Si elle est moins probable, une organisation en un 4-2-3-1 plus offensif est également possible. KB9 serait secondé par Antoine Griezmann dans un rôle inchangé, tandis que sur les côtés, on retrouverait Mbappé et Coman, Lemar ou Dembélé. Car le football ce n’est pas que coucher des noms sur une feuille, la question de l’animation défensive se poserait. A ce petit jeu, Didier Deschamps demeure sceptique sur la capacité de ses offensifs à fournir une activité défensive suffisante. Il n’en demeure pas moins que le profil de Benzema va permettre de mieux exploiter l’espace : en créer, libérer les grands et jouer dans les petits. Sur le papier au moins, il semble bonifier une artillerie bien garnie mais parfois trop prévisible.

Libre de tout, garantie de rien

Sur tous les plans, le retour de KB9 est une bonne nouvelle. Si il est difficile de ne pas être dans la hype face à cela, il serait idiot de penser que le retour de Karim Benzema résoudrait absolument tous les maux de cette équipe. Les attentes seront grandes et sans doute démesurées à l’image de l’évènement. Didier Deschamps le sait et aura à cœur de le rappeler. La qualité de l’effectif des Bleus est suffisamment grande pour ne pas se réduire au seul Karim Benzema et les résultats récents le démontrent.

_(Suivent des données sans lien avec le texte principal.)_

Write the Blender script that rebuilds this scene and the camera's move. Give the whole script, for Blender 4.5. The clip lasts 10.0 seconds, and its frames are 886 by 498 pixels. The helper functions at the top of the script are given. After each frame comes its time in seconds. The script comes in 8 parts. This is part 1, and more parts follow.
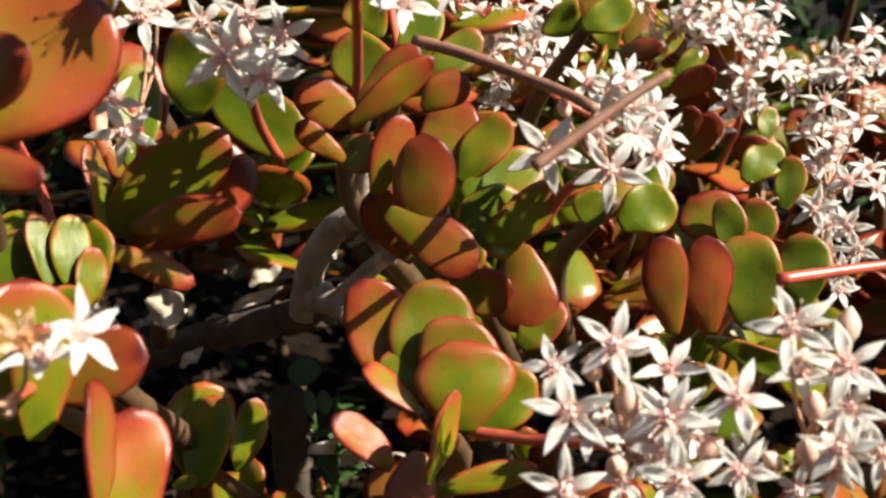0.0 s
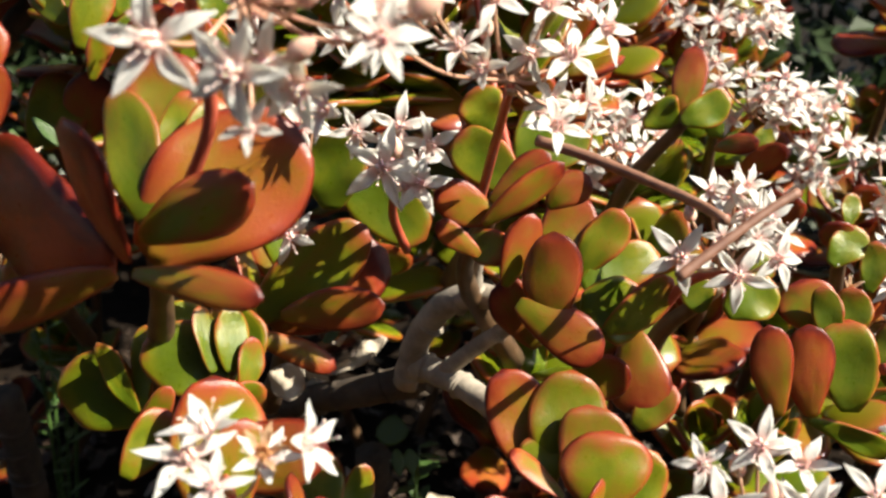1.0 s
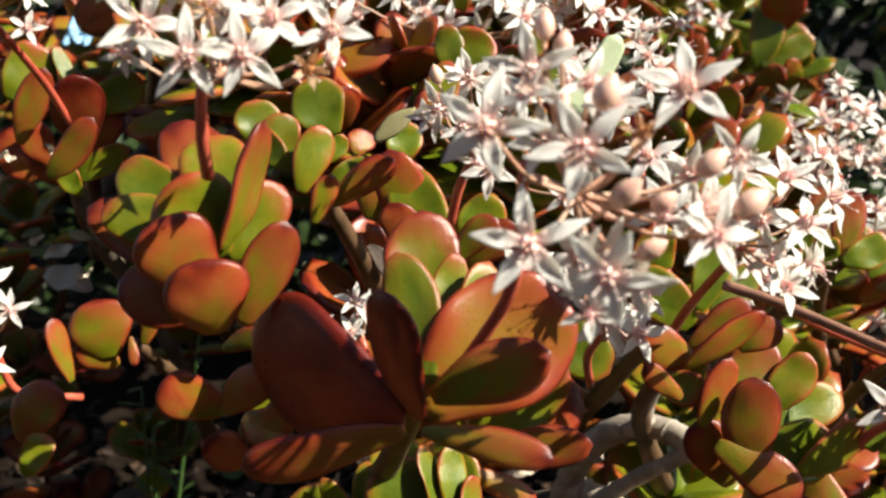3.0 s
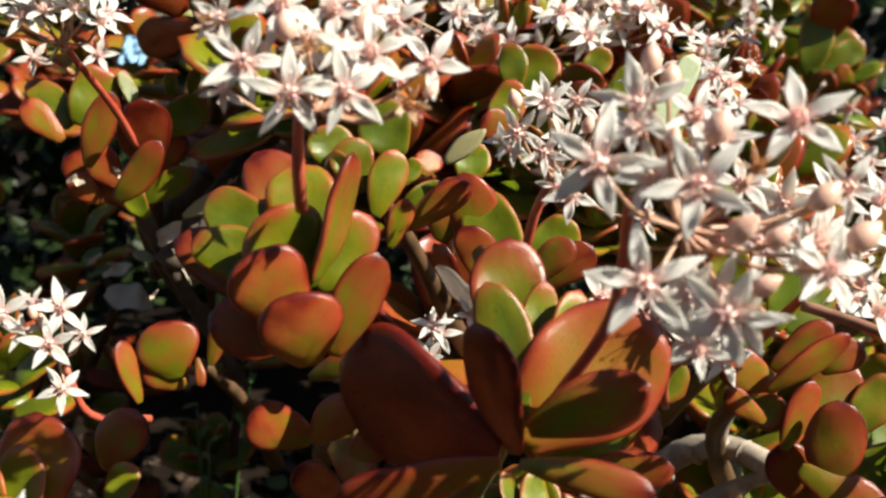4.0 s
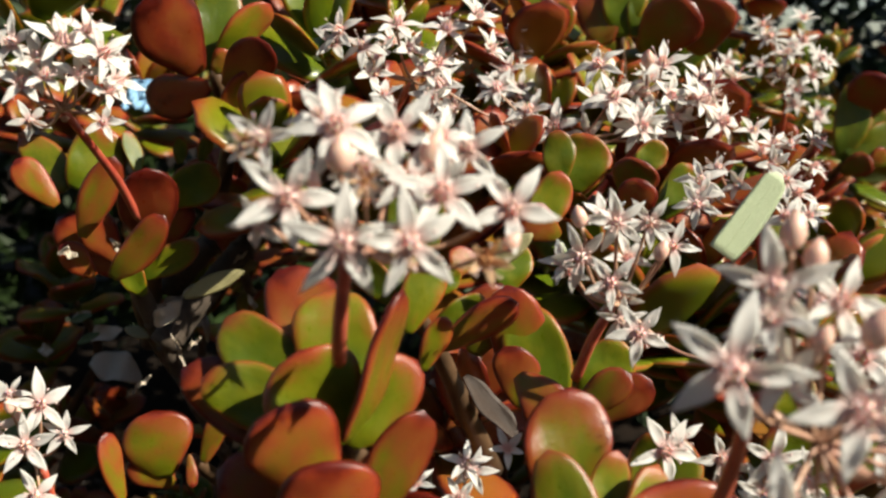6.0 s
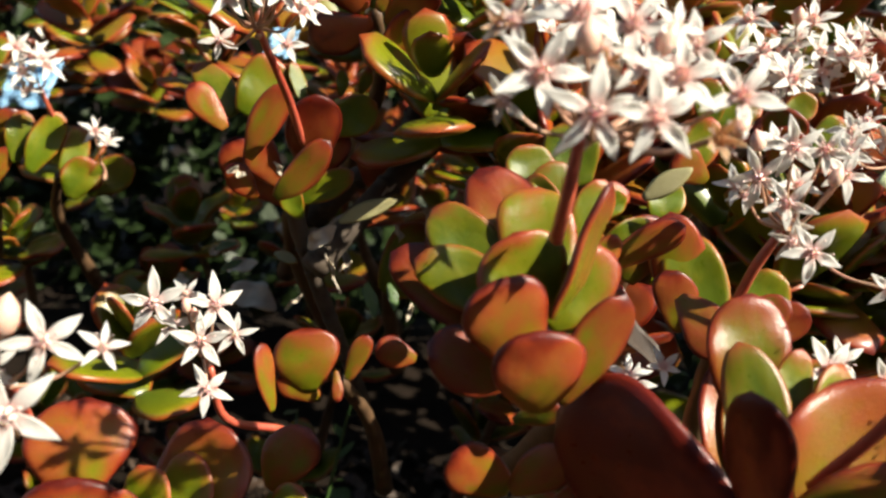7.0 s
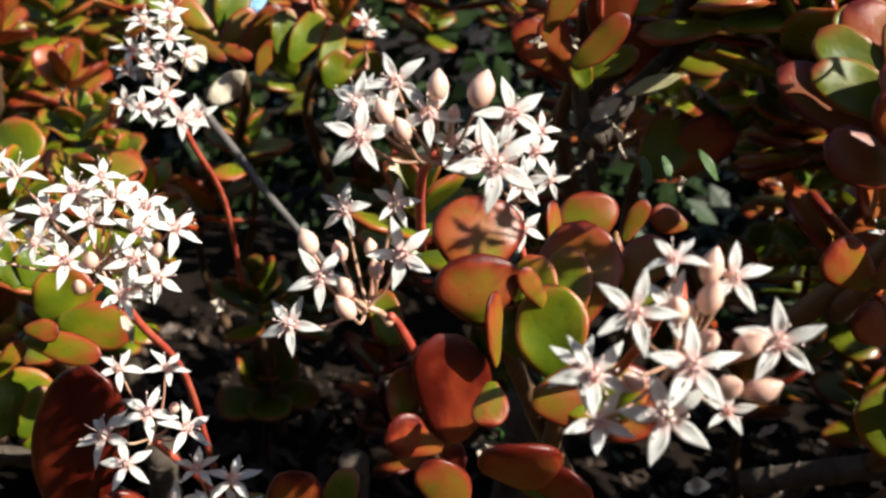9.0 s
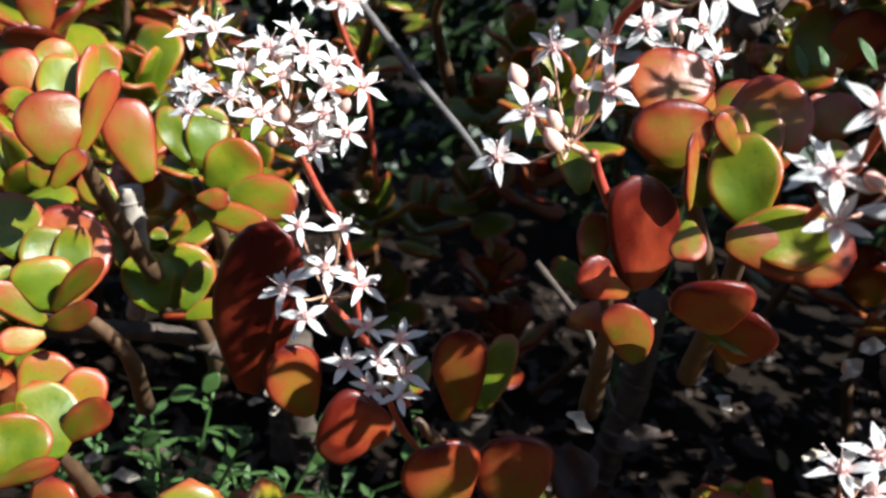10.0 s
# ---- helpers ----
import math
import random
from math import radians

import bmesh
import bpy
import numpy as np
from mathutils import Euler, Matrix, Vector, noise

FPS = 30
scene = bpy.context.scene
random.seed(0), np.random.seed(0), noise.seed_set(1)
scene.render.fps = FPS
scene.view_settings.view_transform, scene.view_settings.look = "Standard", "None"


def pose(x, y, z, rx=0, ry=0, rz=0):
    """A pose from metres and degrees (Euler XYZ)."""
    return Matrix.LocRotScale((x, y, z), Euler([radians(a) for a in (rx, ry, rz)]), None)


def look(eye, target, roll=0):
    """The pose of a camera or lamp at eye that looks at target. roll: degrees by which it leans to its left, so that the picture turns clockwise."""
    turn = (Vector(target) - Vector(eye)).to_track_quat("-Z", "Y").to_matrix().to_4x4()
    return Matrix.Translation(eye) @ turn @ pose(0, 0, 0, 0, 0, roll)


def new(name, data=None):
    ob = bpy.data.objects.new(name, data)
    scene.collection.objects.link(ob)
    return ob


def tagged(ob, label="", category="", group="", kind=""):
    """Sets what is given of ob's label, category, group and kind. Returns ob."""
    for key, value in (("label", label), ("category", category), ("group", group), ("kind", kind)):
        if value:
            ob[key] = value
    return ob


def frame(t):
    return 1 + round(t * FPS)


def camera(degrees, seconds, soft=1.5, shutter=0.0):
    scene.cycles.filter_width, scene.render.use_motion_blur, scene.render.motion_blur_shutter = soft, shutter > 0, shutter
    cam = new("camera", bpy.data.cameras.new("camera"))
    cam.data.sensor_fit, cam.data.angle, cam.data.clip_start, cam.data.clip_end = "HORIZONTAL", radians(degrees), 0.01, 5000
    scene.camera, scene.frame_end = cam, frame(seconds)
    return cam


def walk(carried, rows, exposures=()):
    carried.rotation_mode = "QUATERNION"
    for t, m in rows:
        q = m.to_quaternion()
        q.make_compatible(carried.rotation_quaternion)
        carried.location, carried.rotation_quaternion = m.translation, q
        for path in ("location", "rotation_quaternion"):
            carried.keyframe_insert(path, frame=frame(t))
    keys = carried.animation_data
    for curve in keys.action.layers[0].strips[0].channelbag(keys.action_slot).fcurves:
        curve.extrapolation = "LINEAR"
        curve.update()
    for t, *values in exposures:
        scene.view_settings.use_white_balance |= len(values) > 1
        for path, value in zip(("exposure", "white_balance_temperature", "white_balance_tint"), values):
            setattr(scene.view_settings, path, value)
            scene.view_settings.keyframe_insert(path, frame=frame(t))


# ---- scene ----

Il convient cependant de ne pas caricaturer. Si l’EdF a obtenu le meilleur résultat possible lors du dernier mondial, ça ne veut pas dire qu’elle y a fourni la meilleure performance possible. En ce sens, le natif de Bron pourrait apporter sa pierre à l’édifice. Si tous les chemins ne mènent pas à Karim, la route peut être encore plus belle avec Benzema. C’est ce qu’on espère en tout cas.